Ask yourself why most of the main industrial activists in Scotland have moved to PULS they are well organised and well supported by all the big players in Scotland, I do have some sympathy with `scott Walker but the others represent nobody. And if PULS didn’t have support outside the Region how did Eddie Cassidy get elected onto the EXECUTIVE F&GP?
Political Tourist said,
November 23, 2017 at 9:26 pm
Serious fallout i take it within the Jock camp. Tut tut comrades. Even the Glesga Bigot isn’t that nasty.
Dale Street said,
November 24, 2017 at 1:22 pm
Some simple questions for Mr Man:
1) Why did PULs decide to bump a number of prominent Labour Party and Unite activists from the Labour Party Liaison Committee?
2) Why did PULS have Agnes Tolmie on its slate for the Committee, and for vice-chair of the Committee?
3) What is the relationship between PULS and the bureaucracy in John Smith House (which may well provide an explanation for the answers to questions (1) and (2))?

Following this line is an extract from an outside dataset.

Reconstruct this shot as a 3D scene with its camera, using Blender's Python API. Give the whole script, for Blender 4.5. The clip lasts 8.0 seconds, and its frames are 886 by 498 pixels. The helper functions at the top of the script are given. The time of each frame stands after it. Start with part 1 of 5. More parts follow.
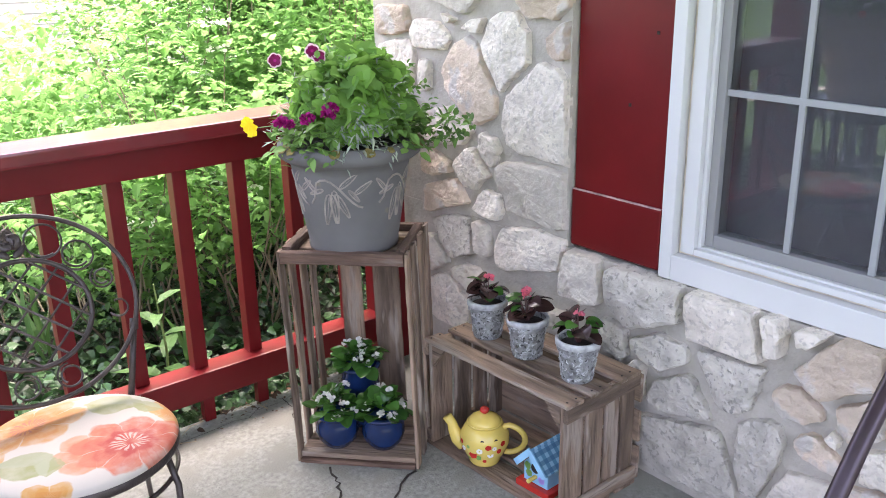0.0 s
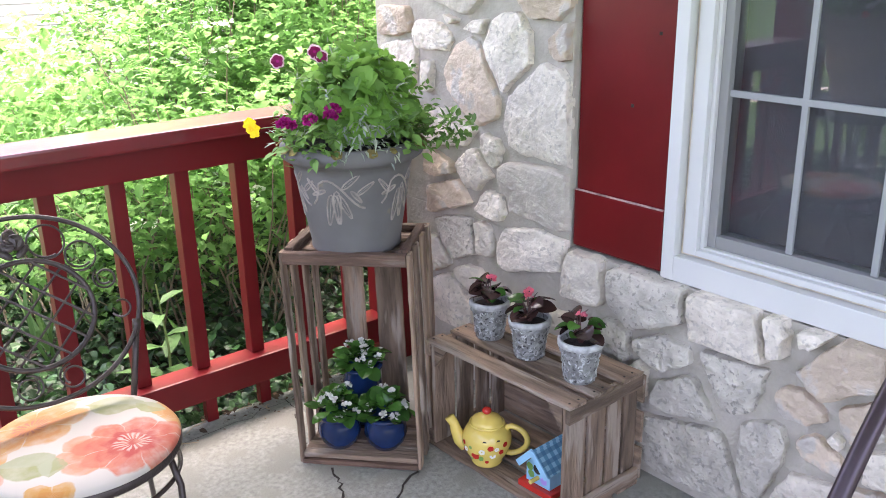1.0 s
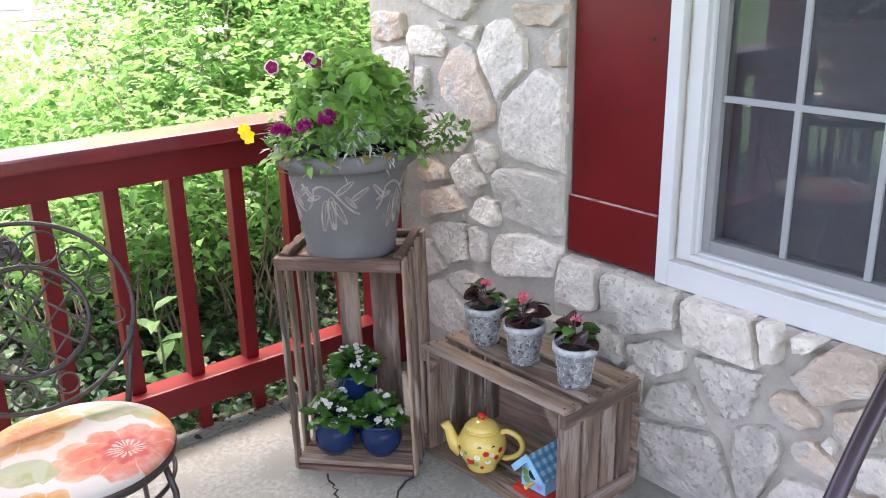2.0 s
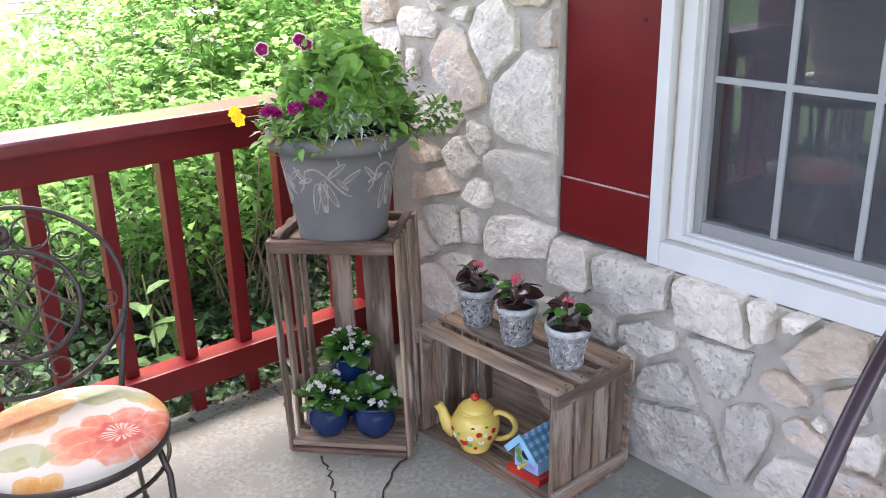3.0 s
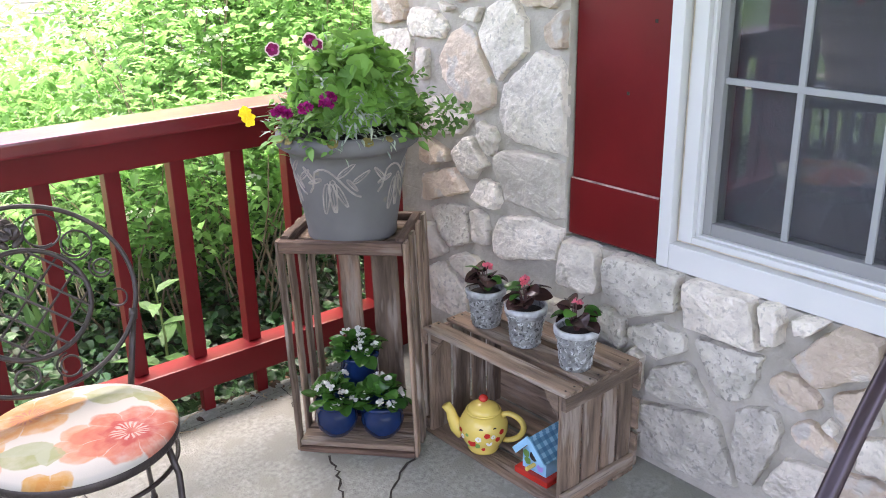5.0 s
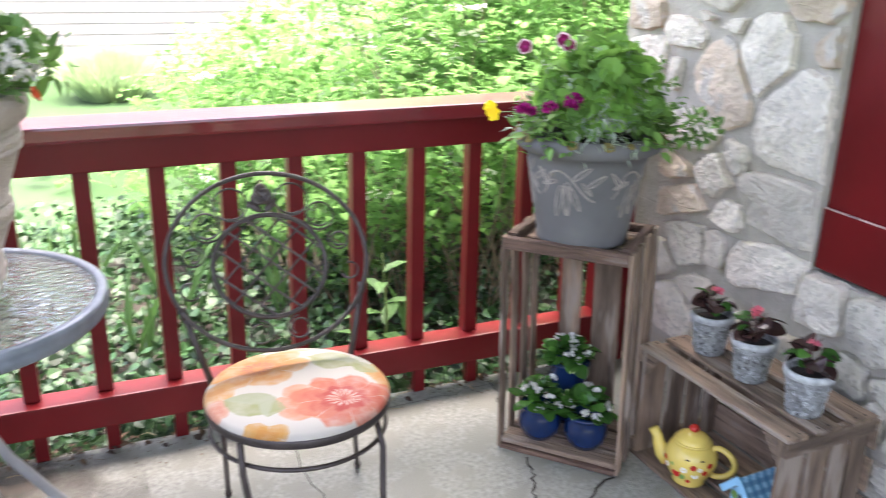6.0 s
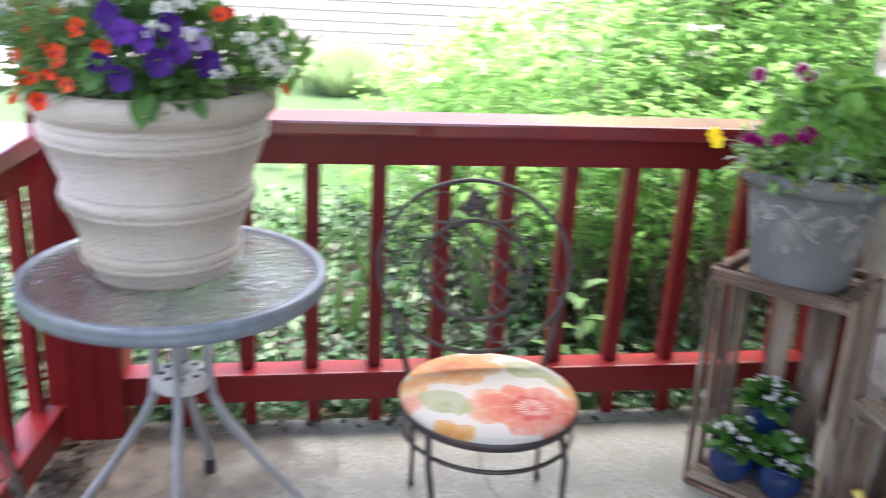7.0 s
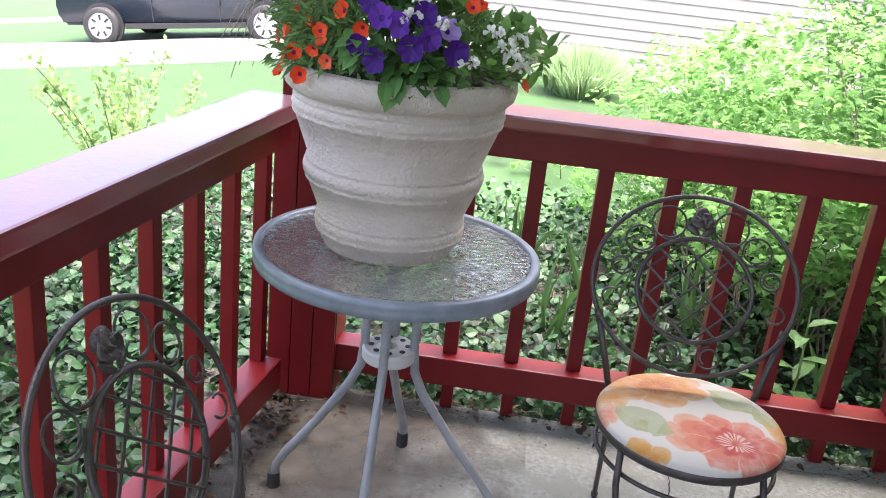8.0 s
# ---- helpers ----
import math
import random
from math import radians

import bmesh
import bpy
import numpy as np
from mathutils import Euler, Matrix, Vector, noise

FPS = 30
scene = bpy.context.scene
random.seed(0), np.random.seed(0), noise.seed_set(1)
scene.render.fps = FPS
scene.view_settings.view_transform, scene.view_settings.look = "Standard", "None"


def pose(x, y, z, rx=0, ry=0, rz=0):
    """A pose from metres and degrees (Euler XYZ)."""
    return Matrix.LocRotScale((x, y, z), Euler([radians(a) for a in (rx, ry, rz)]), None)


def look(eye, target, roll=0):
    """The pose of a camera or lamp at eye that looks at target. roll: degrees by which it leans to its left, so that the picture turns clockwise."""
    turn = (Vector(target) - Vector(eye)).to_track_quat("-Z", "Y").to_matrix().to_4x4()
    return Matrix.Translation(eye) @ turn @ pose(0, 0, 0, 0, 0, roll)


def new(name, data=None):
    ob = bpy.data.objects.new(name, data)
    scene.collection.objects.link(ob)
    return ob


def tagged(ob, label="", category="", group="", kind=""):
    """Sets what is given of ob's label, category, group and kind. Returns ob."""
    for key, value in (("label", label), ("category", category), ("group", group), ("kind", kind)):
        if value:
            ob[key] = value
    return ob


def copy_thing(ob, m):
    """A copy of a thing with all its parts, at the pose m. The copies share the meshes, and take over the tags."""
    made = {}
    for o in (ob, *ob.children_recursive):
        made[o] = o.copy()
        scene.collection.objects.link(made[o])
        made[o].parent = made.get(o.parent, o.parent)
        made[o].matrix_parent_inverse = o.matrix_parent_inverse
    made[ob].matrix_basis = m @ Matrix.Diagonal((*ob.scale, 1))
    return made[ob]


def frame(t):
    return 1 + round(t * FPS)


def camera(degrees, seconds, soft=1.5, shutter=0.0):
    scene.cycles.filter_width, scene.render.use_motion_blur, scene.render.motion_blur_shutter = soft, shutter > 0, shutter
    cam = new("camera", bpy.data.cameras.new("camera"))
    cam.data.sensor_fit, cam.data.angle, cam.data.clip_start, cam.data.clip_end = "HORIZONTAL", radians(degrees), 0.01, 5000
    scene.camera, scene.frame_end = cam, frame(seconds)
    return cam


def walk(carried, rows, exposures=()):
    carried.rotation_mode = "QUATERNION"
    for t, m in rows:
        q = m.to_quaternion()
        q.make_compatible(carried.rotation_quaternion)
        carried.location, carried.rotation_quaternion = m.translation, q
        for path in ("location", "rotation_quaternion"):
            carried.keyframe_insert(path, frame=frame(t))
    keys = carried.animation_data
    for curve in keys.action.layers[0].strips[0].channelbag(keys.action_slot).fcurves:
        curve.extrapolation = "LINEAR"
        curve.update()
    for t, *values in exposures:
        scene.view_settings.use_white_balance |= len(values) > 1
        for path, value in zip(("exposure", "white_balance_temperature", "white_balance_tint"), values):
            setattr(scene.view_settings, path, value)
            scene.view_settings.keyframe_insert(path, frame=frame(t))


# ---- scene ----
cam = camera(53.61, 8.0, soft=1.0, shutter=0.5)
PATH = [
    (0, pose(-0.039, -2.180, 1.291, 70.96, 1.04, -39.35)),
    (0.5, pose(-0.040, -2.181, 1.291, 70.94, 1.17, -39.37)),
    (1, pose(-0.039, -2.180, 1.291, 71.01, 1.07, -39.20)),
    (1.5, pose(-0.040, -2.181, 1.292, 71.74, 1.06, -39.33)),
    (3, pose(-0.040, -2.183, 1.292, 70.18, 1.25, -40.13)),
    (3.5, pose(-0.038, -2.179, 1.290, 70.21, 1.24, -39.84)),
    (4, pose(-0.041, -2.181, 1.292, 70.20, 1.14, -39.49)),
    (5.3, pose(-0.041, -2.181, 1.292, 70.25, 1.14, -39.52)),
    (5.4, pose(-0.041, -2.181, 1.292, 70.30, 1.14, -39.19)),
    (5.5, pose(-0.044, -2.180, 1.290, 70.56, 1.04, -37.68)),
    (5.8, pose(-0.042, -2.169, 1.283, 70.55, -0.33, -28.83)),
    (6, pose(-0.040, -2.162, 1.279, 70.55, -1.17, -23.41)),
    (6.25, pose(-0.041, -2.163, 1.281, 70.52, -1.47, -21.25)),
    (6.5, pose(-0.042, -2.164, 1.285, 70.47, -1.92, -17.99)),
    (6.75, pose(-0.046, -2.168, 1.288, 70.49, -2.23, -15.36)),
    (7, pose(-0.055, -2.177, 1.296, 70.54, -3.01, -8.91)),
    (7.25, pose(-0.061, -2.179, 1.297, 69.95, -4.34, -1.41)),
    (7.5, pose(-0.064, -2.181, 1.298, 69.68, -4.94, 1.96)),
    (7.75, pose(-0.069, -2.178, 1.292, 69.48, -5.67, 5.84)),
    (8, pose(-0.069, -2.177, 1.291, 69.44, -5.82, 6.64)),
]
walk(cam, PATH, ((0.0, 3.78, 6900, 22), (5.3, 3.78, 6900, 21), (6.0, 3.74, 6800, 18), (6.6, 3.65, 6650, 17), (7.3, 3.5, 6550, 17), (8.0, 3.22, 6550, 17)))

# ---- light ----
world = bpy.data.worlds.new("overcast_sky")
scene.world = world
world.use_nodes = True
sky = world.node_tree.nodes.new("ShaderNodeTexSky")
sky.sky_type = "NISHITA"
sky.sun_disc = False
sky.sun_elevation = radians(80)
sky.sun_rotation = radians(99)
sky.air_density = 0.7
sky.dust_density = 6.0
sky_bg = world.node_tree.nodes["Background"]
world.node_tree.links.new(sky.outputs[0], sky_bg.inputs[0])
sky_bg.inputs[1].default_value = 0.15
sun = new("sun", bpy.data.lights.new("sun", "SUN"))
sun.data.energy = 2.5
sun.data.angle = radians(80)
sun.data.color = (1.0, 0.97, 0.92)
sun.matrix_world = look((1.3, -0.2, 8.0), (0, 0, 0))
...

4) Given Mr Man’s concerns about (alleged) misappropriation of Unite funds: Are there members of PULS who are not Rule-Six-complaint but who sit on committees for which Rule Six compliance is required?
These are some very simple questions. Ones which are not going to go away.
And it cannot be pointed out too often:
– Airdrie and Shotts is now the third most marginal target seat for Labour in Scotland.
– It is now the seventh most marginal target seat for Labour in the whole of the UK.
– But PULS deliberately bumped from the Regional Committee the Unite member who had stood as the Labour candidate in that constituency in June, and whose campaign (supported by the United Left Scotland, but not by PULS) transformed it into a marginal seat.